Friday, September 16, 2011

On the Nature of God

However important it may be for all men to know the Truth, very few, nevertheless, are acquainted with it, because the majority are incapable of searching it themselves, or perhaps, do not wish the trouble. Thus we must not be astonished if the world is filled with vain and ridiculous opinions, and nothing is more capable of making them current than ignorance, which is the sole source of the false ideas that exist regarding the Divinity, the soul, and the spirit, and all the errors depending thereon.

The custom of being satisfied with born prejudice has prevailed, and by following this custom, mankind agrees in all things with persons interested in supporting stubbornly the opinions thus received, and who would speak otherwise did they not fear to destroy themselves.

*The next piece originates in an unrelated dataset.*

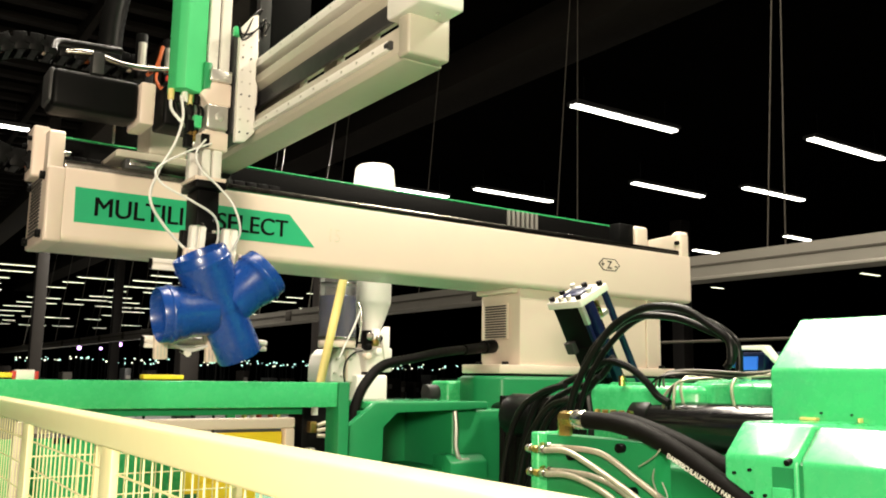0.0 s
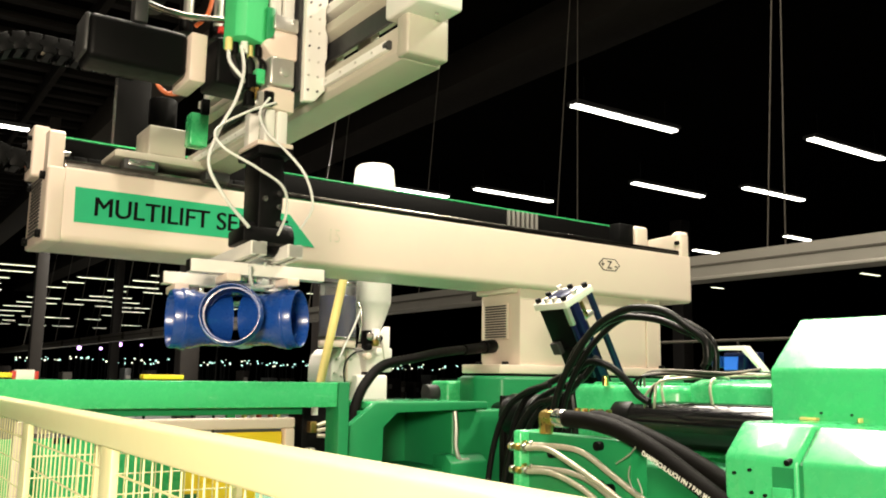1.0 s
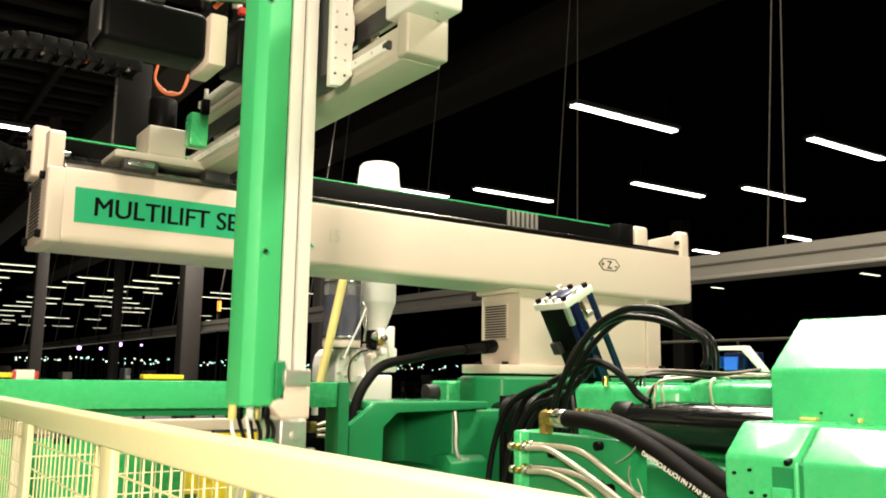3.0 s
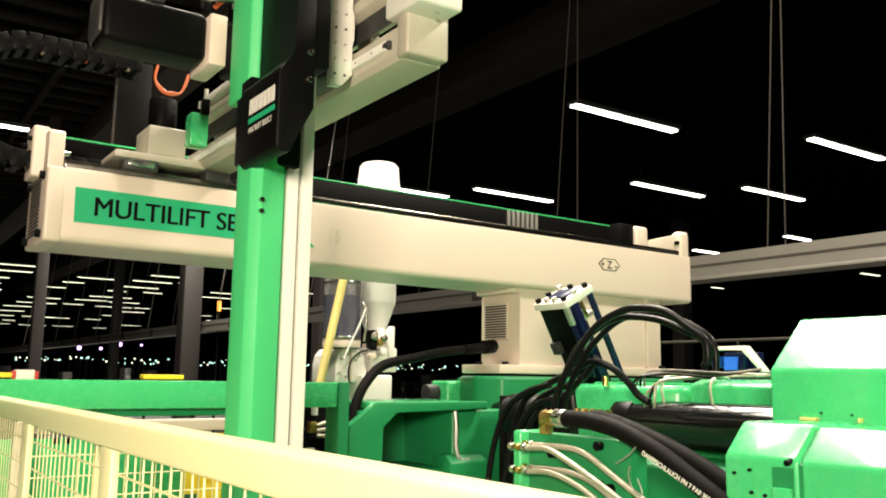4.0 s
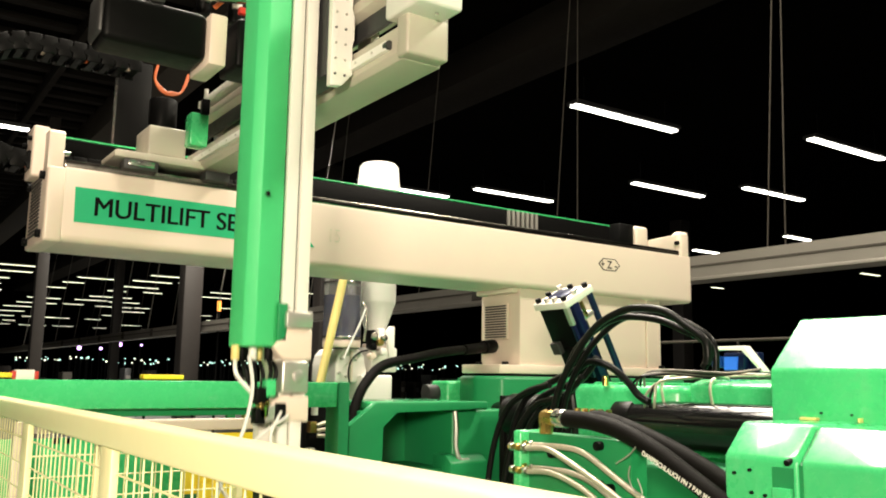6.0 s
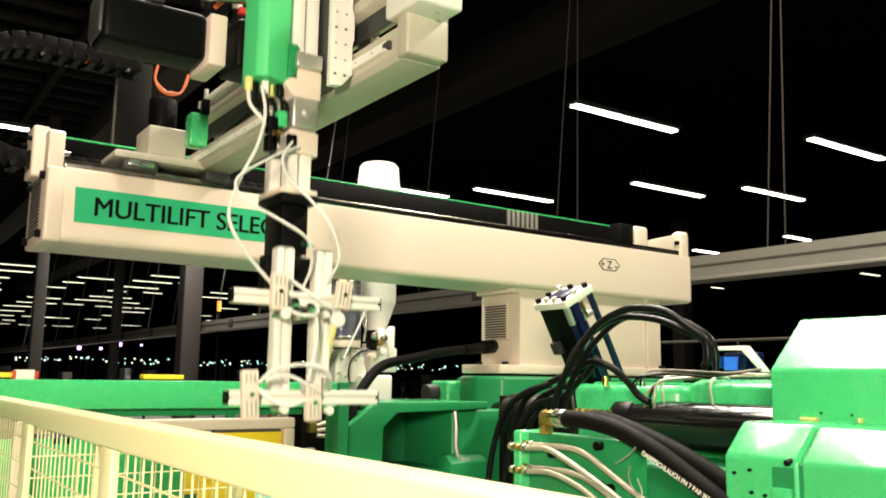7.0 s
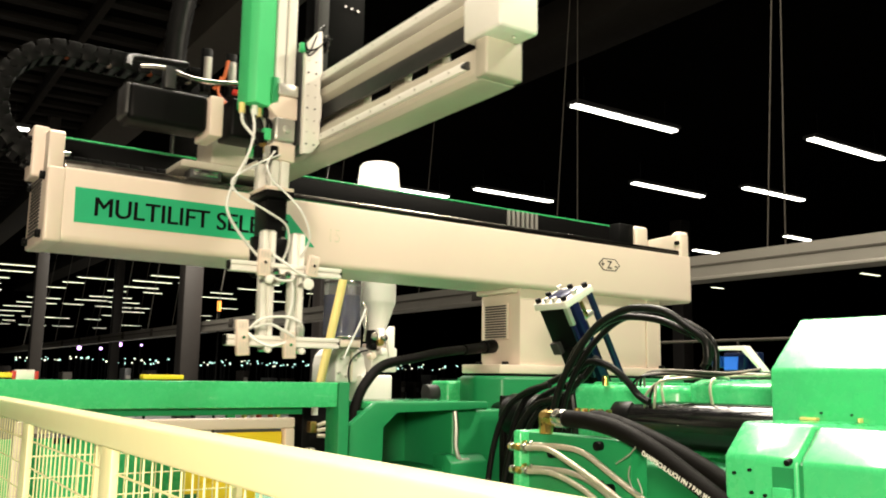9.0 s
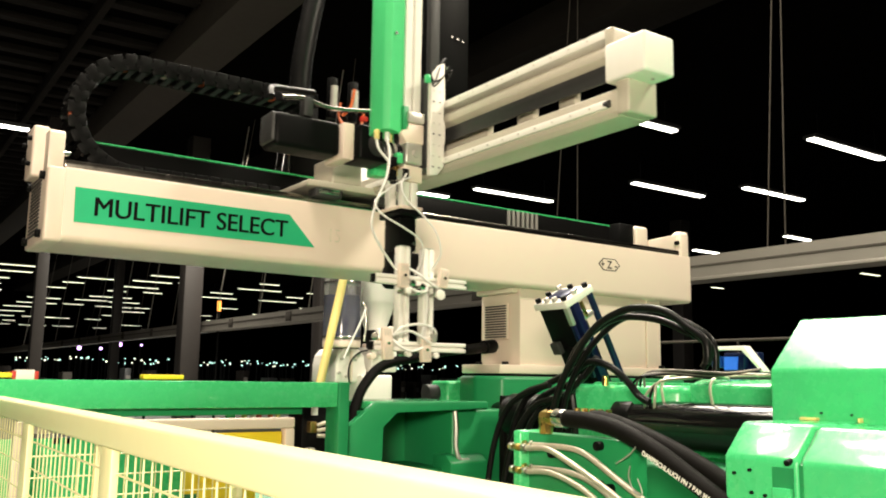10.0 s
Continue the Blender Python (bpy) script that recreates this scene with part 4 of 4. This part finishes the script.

What renders the evil without remedy, is, that after having established these silly ideas of God, they teach the people to receive them without examination. They take great care to impress them with aversion for philosophers, fearing that the Truth which they teach will alienate them. The errors in which the partisans of these absurdities have been plunged, have thrived so well that it is dangerous to combat them. It is too important for these impostors that the people remain in this gross and culpable ignorance than to allow them to be disabused. Thus they are constrained to disuse the truth, or to be sacrificed to the rage of false prophets and selfish souls.

If the people could comprehend the abyss in which this ignorance casts them, they would doubtless throw off the yoke of these venal minds, since it is impossible for Reason to act without immediately discovering the Truth. It is to prevent the good effects that would certainly follow, that they depict it as a monster incapable of inspiring any good sentiment, and however we may censure in general those who are not reasonable, we must nevertheless be persuaded that Truth is quite perverted. These enemies of Truth fall also into such perpetual contradictions that it is difficult to perceive what their real pretensions are. In the meanwhile it is true that Common Sense is the only rule that men should follow, and the world should not be prevented from making use of it.